**DATA PROVIDED**:
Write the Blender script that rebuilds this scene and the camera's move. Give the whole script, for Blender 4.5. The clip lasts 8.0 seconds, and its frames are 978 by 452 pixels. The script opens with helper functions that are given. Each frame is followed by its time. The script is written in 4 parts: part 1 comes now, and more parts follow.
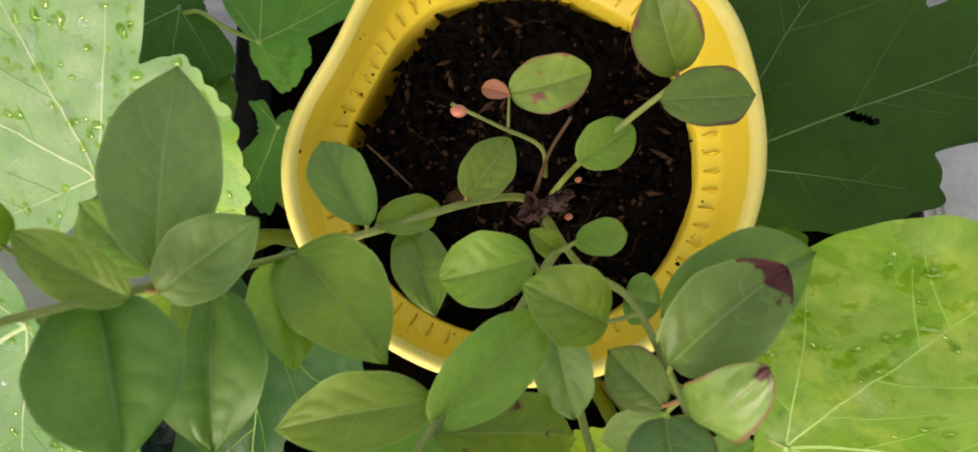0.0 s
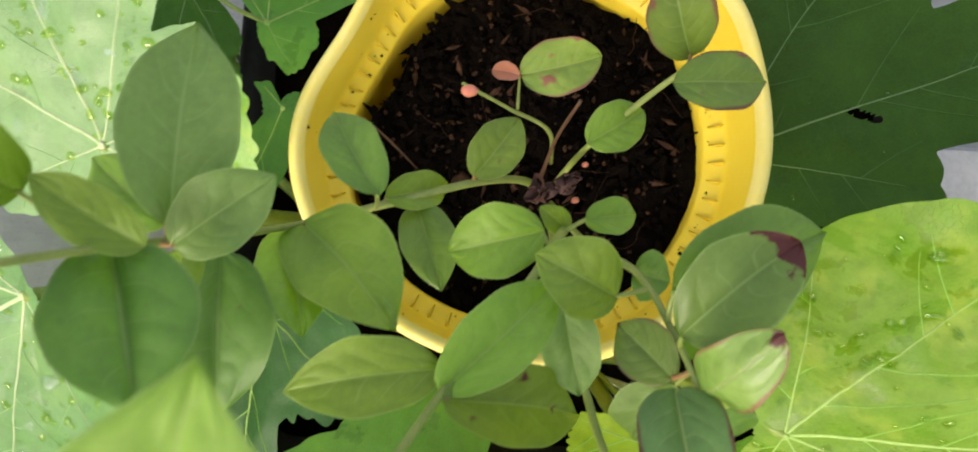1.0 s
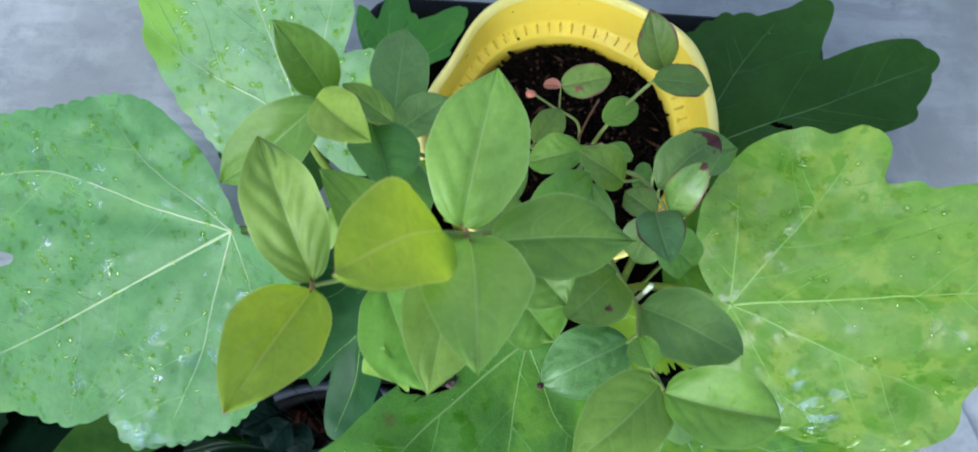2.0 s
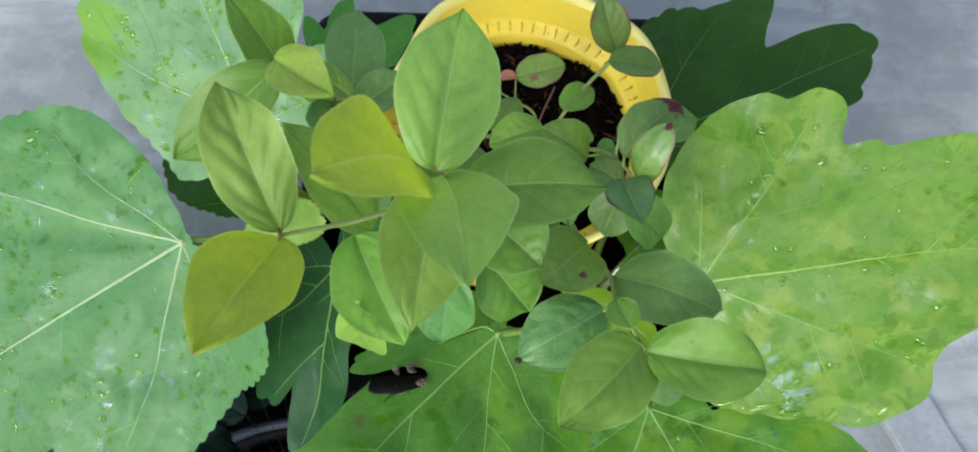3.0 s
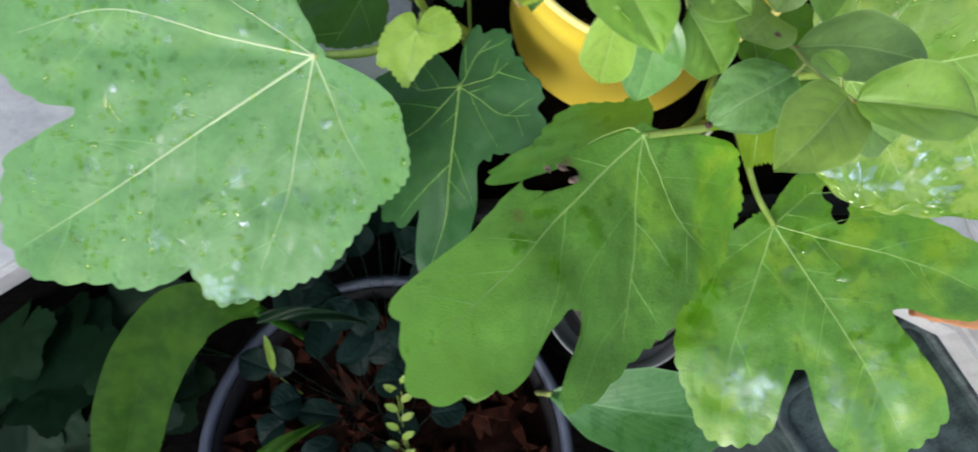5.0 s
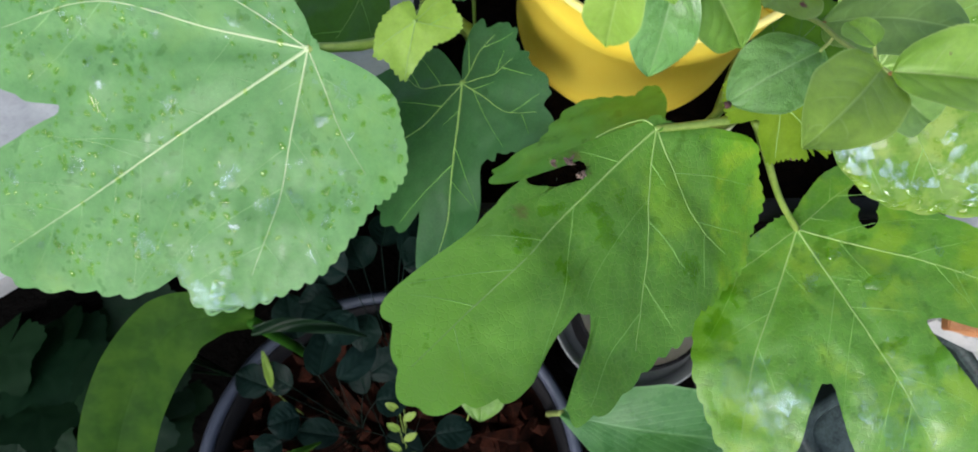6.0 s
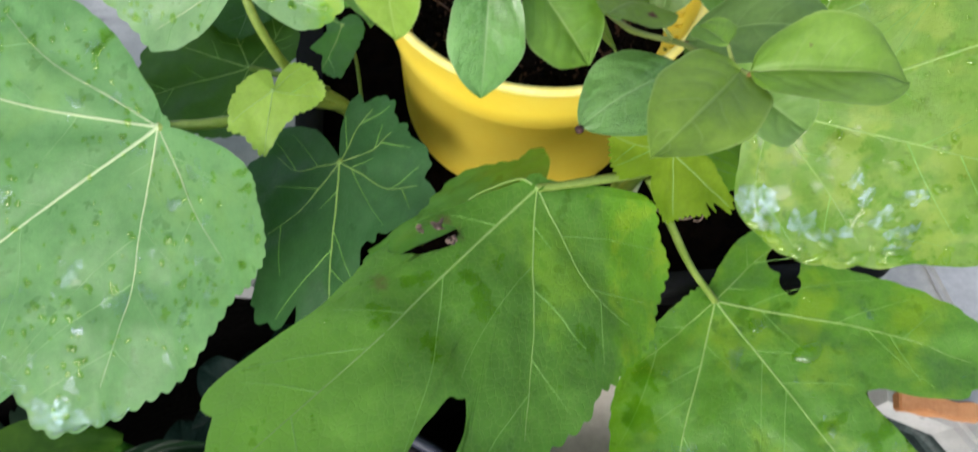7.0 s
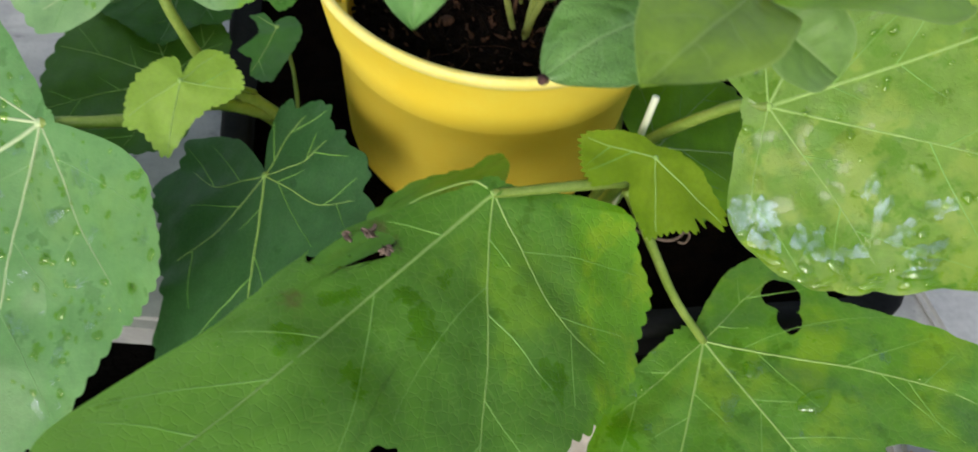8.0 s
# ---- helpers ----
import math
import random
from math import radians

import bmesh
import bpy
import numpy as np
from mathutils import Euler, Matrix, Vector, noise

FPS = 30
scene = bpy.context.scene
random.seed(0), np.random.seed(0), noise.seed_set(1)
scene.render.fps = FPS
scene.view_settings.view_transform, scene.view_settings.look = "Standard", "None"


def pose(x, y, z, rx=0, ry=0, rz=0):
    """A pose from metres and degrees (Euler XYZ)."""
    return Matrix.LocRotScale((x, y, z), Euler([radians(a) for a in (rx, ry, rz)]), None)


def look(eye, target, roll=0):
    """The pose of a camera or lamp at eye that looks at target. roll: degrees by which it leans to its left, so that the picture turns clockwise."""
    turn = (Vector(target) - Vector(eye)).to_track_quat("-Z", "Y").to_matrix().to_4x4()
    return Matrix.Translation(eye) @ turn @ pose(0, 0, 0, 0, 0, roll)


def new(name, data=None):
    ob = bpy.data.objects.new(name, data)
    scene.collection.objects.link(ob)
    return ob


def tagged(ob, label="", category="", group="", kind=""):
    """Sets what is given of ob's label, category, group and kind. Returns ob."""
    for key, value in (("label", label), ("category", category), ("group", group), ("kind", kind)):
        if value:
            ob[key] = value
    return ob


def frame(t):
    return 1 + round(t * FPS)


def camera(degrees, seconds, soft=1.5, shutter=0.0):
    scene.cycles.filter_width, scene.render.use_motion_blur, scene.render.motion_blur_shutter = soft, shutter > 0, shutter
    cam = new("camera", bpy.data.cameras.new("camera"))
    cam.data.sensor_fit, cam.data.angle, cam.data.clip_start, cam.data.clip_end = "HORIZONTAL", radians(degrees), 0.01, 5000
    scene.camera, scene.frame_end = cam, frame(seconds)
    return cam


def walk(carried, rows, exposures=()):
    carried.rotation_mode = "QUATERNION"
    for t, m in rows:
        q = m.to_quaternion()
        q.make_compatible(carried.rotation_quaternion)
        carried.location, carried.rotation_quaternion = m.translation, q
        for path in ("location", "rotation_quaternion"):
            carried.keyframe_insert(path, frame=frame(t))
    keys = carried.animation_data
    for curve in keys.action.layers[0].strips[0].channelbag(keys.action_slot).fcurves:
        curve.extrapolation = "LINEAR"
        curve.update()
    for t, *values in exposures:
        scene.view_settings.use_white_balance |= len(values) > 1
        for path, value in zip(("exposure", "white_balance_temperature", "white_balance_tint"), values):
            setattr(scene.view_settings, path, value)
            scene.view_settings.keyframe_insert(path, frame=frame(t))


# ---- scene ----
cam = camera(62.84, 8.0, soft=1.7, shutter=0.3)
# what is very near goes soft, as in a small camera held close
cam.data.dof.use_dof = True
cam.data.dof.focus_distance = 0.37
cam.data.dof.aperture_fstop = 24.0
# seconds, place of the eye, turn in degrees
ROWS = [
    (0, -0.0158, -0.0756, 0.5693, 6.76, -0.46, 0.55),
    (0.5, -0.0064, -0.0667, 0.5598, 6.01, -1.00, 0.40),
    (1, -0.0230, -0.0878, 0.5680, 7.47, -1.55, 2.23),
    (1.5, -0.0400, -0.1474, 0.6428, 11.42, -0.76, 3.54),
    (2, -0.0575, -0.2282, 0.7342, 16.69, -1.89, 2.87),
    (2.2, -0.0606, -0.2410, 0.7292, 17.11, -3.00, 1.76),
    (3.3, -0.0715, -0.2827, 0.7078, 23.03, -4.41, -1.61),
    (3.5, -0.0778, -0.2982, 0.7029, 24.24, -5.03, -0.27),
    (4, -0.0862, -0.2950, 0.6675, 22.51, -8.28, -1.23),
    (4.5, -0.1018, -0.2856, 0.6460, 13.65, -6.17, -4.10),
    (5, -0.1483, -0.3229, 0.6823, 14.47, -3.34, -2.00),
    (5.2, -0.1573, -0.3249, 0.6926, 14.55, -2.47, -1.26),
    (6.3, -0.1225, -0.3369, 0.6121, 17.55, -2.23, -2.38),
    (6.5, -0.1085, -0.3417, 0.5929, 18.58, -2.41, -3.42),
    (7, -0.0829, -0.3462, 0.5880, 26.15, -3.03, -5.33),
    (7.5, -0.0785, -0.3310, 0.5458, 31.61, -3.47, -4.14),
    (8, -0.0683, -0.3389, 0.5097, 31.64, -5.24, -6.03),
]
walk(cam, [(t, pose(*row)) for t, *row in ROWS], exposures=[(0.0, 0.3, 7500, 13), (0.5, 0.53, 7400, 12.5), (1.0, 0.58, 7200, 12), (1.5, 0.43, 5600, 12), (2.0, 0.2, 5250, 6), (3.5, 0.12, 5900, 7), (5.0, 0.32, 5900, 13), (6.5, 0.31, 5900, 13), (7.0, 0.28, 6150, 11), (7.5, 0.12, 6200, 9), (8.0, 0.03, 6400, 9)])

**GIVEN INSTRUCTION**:
Of the lines in this data, how many contain "what"? Reply with only the number.

**FULL SOLUTION**:
2